--- START ---
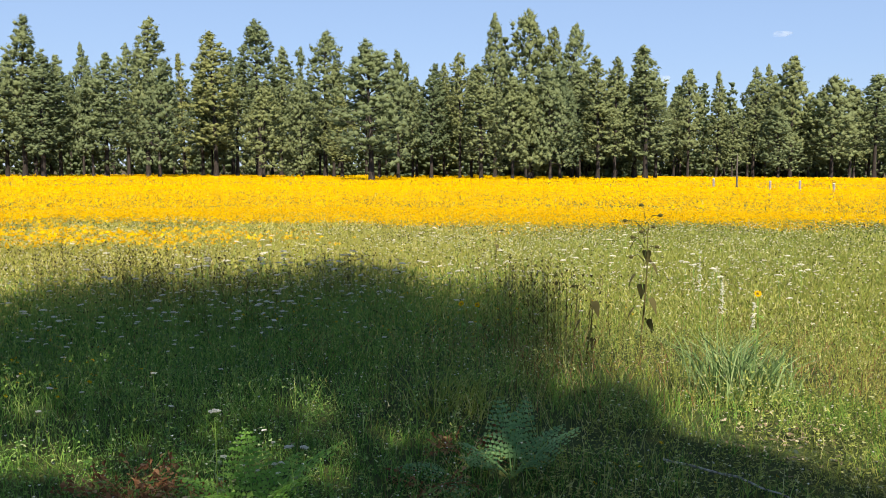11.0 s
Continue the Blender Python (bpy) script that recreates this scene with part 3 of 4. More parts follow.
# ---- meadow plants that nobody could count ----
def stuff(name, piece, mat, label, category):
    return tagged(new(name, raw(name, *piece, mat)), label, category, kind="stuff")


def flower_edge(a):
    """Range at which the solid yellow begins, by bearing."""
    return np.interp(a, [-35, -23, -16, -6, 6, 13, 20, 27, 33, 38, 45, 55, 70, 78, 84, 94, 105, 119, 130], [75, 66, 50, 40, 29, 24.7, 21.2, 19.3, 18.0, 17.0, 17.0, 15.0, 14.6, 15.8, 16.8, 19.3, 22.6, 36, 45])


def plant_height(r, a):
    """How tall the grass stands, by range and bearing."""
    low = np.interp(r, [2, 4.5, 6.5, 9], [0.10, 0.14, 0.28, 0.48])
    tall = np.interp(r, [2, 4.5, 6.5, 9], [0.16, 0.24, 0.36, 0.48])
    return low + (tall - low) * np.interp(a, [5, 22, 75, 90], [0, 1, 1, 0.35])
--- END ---
Repeat the listing above from its first line through the line that contains "22.6, 36, 45])", both included, and nothing more. Drop the pictures.

11.0 s
Continue the Blender Python (bpy) script that recreates this scene with part 3 of 4. More parts follow.
# ---- meadow plants that nobody could count ----
def stuff(name, piece, mat, label, category):
    return tagged(new(name, raw(name, *piece, mat)), label, category, kind="stuff")


def flower_edge(a):
    """Range at which the solid yellow begins, by bearing."""
    return np.interp(a, [-35, -23, -16, -6, 6, 13, 20, 27, 33, 38, 45, 55, 70, 78, 84, 94, 105, 119, 130], [75, 66, 50, 40, 29, 24.7, 21.2, 19.3, 18.0, 17.0, 17.0, 15.0, 14.6, 15.8, 16.8, 19.3, 22.6, 36, 45])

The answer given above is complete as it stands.